Data extract:

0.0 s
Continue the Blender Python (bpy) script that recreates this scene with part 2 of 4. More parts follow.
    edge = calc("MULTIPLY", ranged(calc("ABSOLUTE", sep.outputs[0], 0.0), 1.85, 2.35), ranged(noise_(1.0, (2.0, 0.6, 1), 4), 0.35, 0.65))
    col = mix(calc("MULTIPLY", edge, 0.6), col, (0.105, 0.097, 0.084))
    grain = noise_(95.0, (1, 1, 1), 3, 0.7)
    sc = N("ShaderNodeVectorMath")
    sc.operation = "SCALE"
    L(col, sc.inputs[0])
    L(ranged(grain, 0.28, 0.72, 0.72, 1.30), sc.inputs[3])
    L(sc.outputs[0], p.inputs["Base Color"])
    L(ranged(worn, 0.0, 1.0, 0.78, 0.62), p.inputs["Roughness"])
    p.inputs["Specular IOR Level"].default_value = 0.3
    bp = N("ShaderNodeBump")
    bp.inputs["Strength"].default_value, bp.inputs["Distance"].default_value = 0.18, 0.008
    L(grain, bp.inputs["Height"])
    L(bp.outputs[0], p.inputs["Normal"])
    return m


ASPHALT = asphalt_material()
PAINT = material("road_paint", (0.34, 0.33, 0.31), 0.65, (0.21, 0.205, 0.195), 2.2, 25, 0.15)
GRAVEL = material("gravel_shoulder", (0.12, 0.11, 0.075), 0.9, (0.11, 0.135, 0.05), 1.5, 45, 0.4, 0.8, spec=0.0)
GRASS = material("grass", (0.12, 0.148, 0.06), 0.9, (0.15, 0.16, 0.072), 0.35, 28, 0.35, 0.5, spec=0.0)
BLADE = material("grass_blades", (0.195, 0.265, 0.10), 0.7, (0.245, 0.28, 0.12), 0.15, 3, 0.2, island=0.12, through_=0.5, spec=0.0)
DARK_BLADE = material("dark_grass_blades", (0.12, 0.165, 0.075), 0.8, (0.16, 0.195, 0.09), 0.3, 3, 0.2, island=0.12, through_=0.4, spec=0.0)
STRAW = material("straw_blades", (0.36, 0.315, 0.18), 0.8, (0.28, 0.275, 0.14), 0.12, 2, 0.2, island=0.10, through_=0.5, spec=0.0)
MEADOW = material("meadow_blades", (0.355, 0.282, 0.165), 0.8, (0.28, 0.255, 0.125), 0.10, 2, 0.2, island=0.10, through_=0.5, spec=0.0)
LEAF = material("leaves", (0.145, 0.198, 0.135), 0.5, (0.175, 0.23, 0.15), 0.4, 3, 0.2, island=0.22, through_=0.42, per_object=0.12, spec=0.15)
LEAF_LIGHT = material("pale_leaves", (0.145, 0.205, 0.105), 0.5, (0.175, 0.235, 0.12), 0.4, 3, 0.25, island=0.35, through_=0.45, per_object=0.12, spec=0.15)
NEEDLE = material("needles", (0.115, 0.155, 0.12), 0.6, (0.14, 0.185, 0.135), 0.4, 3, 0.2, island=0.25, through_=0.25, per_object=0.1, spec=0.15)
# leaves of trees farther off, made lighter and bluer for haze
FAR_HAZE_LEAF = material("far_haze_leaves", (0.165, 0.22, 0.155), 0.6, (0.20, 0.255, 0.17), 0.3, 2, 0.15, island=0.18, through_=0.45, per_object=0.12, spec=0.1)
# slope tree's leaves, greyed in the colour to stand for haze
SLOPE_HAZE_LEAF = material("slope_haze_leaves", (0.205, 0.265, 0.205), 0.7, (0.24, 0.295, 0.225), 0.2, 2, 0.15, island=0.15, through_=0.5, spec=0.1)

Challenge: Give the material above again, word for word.

Full solution:
0.0 s
Continue the Blender Python (bpy) script that recreates this scene with part 2 of 4. More parts follow.
    edge = calc("MULTIPLY", ranged(calc("ABSOLUTE", sep.outputs[0], 0.0), 1.85, 2.35), ranged(noise_(1.0, (2.0, 0.6, 1), 4), 0.35, 0.65))
    col = mix(calc("MULTIPLY", edge, 0.6), col, (0.105, 0.097, 0.084))
    grain = noise_(95.0, (1, 1, 1), 3, 0.7)
    sc = N("ShaderNodeVectorMath")
    sc.operation = "SCALE"
    L(col, sc.inputs[0])
    L(ranged(grain, 0.28, 0.72, 0.72, 1.30), sc.inputs[3])
    L(sc.outputs[0], p.inputs["Base Color"])
    L(ranged(worn, 0.0, 1.0, 0.78, 0.62), p.inputs["Roughness"])
    p.inputs["Specular IOR Level"].default_value = 0.3
    bp = N("ShaderNodeBump")
    bp.inputs["Strength"].default_value, bp.inputs["Distance"].default_value = 0.18, 0.008
    L(grain, bp.inputs["Height"])
    L(bp.outputs[0], p.inputs["Normal"])
    return m


ASPHALT = asphalt_material()
PAINT = material("road_paint", (0.34, 0.33, 0.31), 0.65, (0.21, 0.205, 0.195), 2.2, 25, 0.15)
GRAVEL = material("gravel_shoulder", (0.12, 0.11, 0.075), 0.9, (0.11, 0.135, 0.05), 1.5, 45, 0.4, 0.8, spec=0.0)
GRASS = material("grass", (0.12, 0.148, 0.06), 0.9, (0.15, 0.16, 0.072), 0.35, 28, 0.35, 0.5, spec=0.0)
BLADE = material("grass_blades", (0.195, 0.265, 0.10), 0.7, (0.245, 0.28, 0.12), 0.15, 3, 0.2, island=0.12, through_=0.5, spec=0.0)
DARK_BLADE = material("dark_grass_blades", (0.12, 0.165, 0.075), 0.8, (0.16, 0.195, 0.09), 0.3, 3, 0.2, island=0.12, through_=0.4, spec=0.0)
STRAW = material("straw_blades", (0.36, 0.315, 0.18), 0.8, (0.28, 0.275, 0.14), 0.12, 2, 0.2, island=0.10, through_=0.5, spec=0.0)
MEADOW = material("meadow_blades", (0.355, 0.282, 0.165), 0.8, (0.28, 0.255, 0.125), 0.10, 2, 0.2, island=0.10, through_=0.5, spec=0.0)
LEAF = material("leaves", (0.145, 0.198, 0.135), 0.5, (0.175, 0.23, 0.15), 0.4, 3, 0.2, island=0.22, through_=0.42, per_object=0.12, spec=0.15)
LEAF_LIGHT = material("pale_leaves", (0.145, 0.205, 0.105), 0.5, (0.175, 0.235, 0.12), 0.4, 3, 0.25, island=0.35, through_=0.45, per_object=0.12, spec=0.15)
NEEDLE = material("needles", (0.115, 0.155, 0.12), 0.6, (0.14, 0.185, 0.135), 0.4, 3, 0.2, island=0.25, through_=0.25, per_object=0.1, spec=0.15)
# leaves of trees farther off, made lighter and bluer for haze
FAR_HAZE_LEAF = material("far_haze_leaves", (0.165, 0.22, 0.155), 0.6, (0.20, 0.255, 0.17), 0.3, 2, 0.15, island=0.18, through_=0.45, per_object=0.12, spec=0.1)
# slope tree's leaves, greyed in the colour to stand for haze
SLOPE_HAZE_LEAF = material("slope_haze_leaves", (0.205, 0.265, 0.205), 0.7, (0.24, 0.295, 0.225), 0.2, 2, 0.15, island=0.15, through_=0.5, spec=0.1)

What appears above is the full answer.